Common Mistakes to Avoid
Even with the best intentions, it’s easy to make mistakes when preparing matcha. One of the most common is using water that’s too hot. Boiling water burns the delicate leaves, creating a bitter, astringent taste. Another mistake is skipping the sifting step—clumps are not only unappealing but also hard to dissolve, no matter how much you whisk.
Using too much or too little matcha is another pitfall. Too much can make your tea overly strong and bitter; too little leaves it weak and watery. Stick to the 1:2 ratio (1 tsp matcha to 2 oz water) as a starting point. Also, avoid using a regular whisk or spoon—these can’t create the fine froth that a bamboo chasen produces. Finally, don’t let your matcha sit after whisking. It’s best enjoyed right away while it’s fresh and frothy.
Creative Ways to Enjoy Matcha
While traditional matcha is delicious on its own, there are countless ways to enjoy this versatile powder. For a creamy treat, make a matcha latte by whisking matcha with hot water and then adding steamed milk. Use oat, almond, or coconut milk for a dairy-free version. Sweeten with maple syrup or vanilla extract if desired.
If you prefer cold drinks, try an iced matcha. Whisk your matcha with a small amount of hot water to make a paste, then pour over ice and add cold water or milk. Blend it with ice for a frothy matcha frappe. Matcha also shines in desserts—think matcha cookies, cakes, or even ice cream. Its earthy flavor pairs beautifully with white chocolate, coconut, and citrus.
Final Thoughts: Make Matcha a Daily Ritual
Learning how to make matcha tea perfectly is more than just a skill—it’s a way to slow down and savor the moment. The process itself is calming, from sifting the vibrant green powder to the rhythmic whisking in your bowl. With practice, it becomes second nature, and soon you’ll be enjoying a rich, frothy cup whenever you need a boost or a break.
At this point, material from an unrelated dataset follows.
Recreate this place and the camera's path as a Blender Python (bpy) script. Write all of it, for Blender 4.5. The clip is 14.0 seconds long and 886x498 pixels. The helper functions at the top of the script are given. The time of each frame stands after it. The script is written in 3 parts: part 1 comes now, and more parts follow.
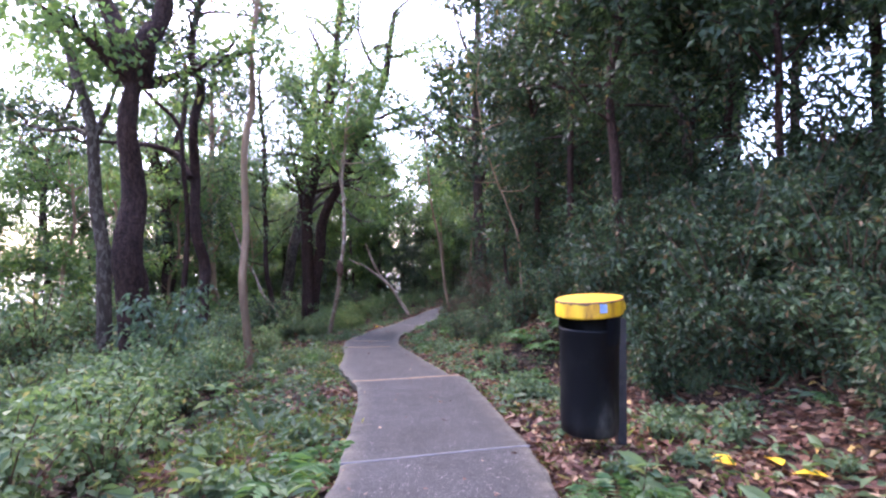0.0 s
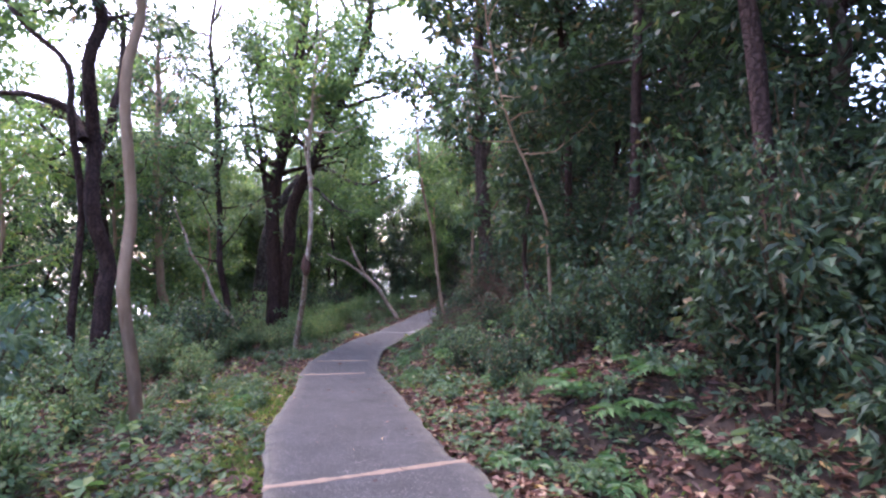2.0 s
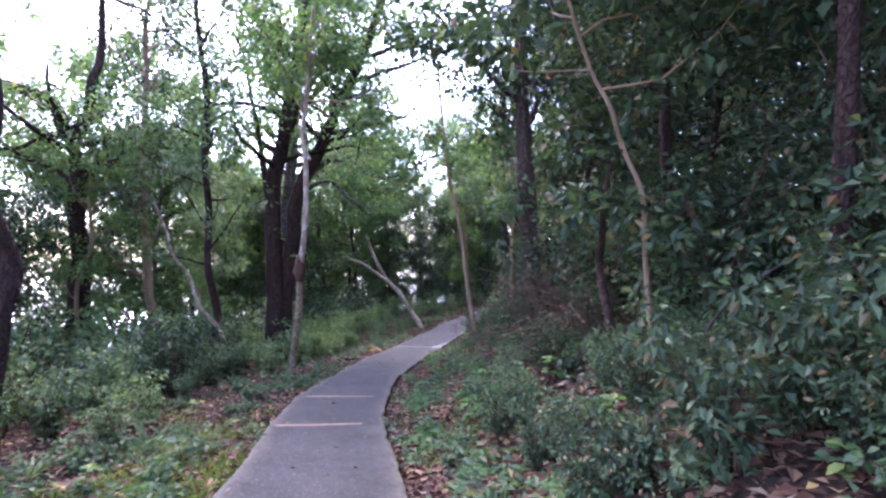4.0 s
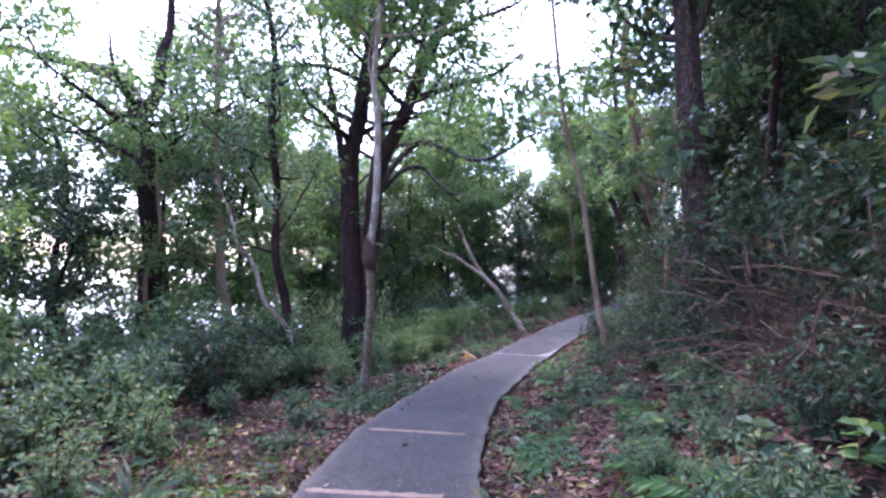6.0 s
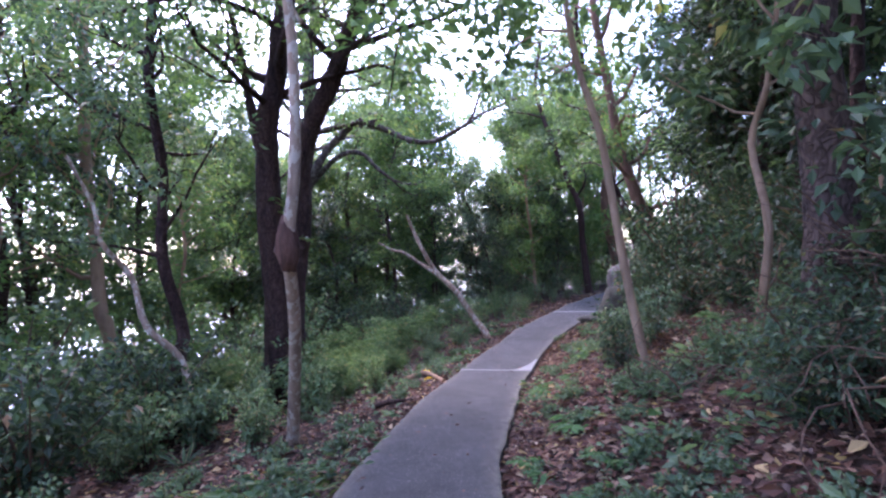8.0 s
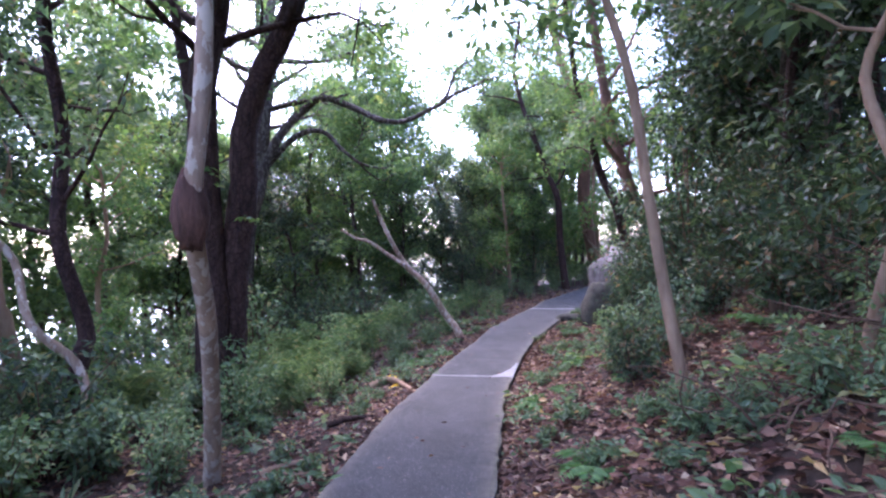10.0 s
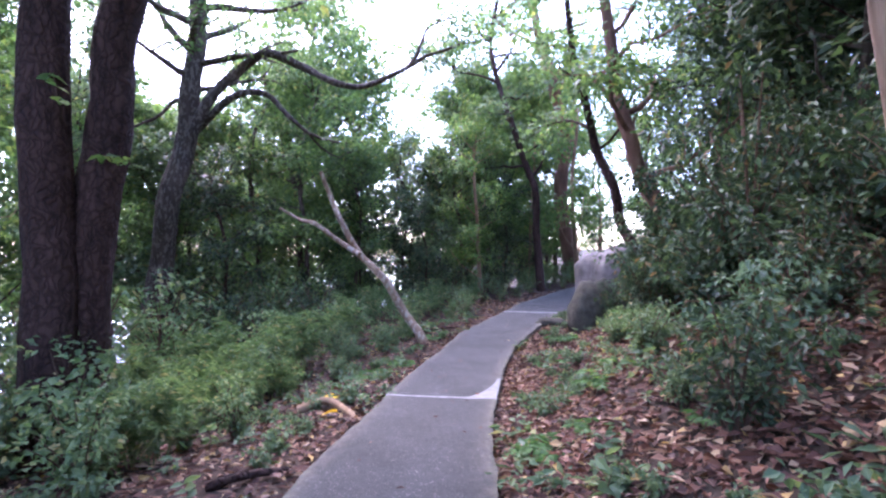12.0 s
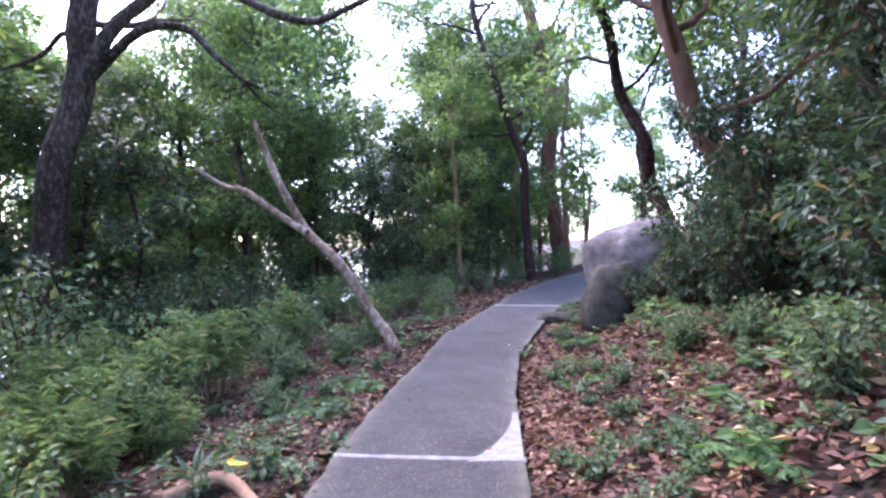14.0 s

Remember, the key to great matcha is quality ingredients, the right tools, and a little patience. Don’t be discouraged if your first few attempts aren’t perfect. Even seasoned tea masters refine their technique over time. So grab your chasen, heat some water, and give it a try. Your perfect cup of matcha is just a whisk away.
Frequently Asked Questions
What’s the difference between ceremonial and culinary matcha?
Ceremonial-grade matcha is made from the finest tea leaves and is meant for drinking. It has a smooth, sweet flavor and vibrant color. Culinary-grade is more bitter and better suited for cooking and baking.
Can I make matcha without a bamboo whisk?
Yes, but it’s harder to get a smooth, frothy texture. You can use a small regular whisk or even a fork, but a bamboo chasen is ideal for breaking up clumps and creating foam.
How much matcha should I use per cup?
A standard serving is 1 teaspoon (about 2 grams) of matcha powder per 2–4 ounces of water. Adjust to taste—some prefer a stronger or milder brew.
Why is my matcha bitter?
Bitterness usually comes from using water that’s too hot or low-quality matcha. Stick to 175°F water and choose ceremonial-grade powder for the best flavor.
Can I drink matcha every day?
Yes! Matcha is rich in antioxidants and provides a calm energy boost. Most people can safely enjoy 1–2 cups daily, but listen to your body and adjust as needed.
How long does matcha last after opening?
When stored properly in an airtight container in the fridge, matcha stays fresh for up to 6 months. Look for changes in color or smell to know if it’s gone bad.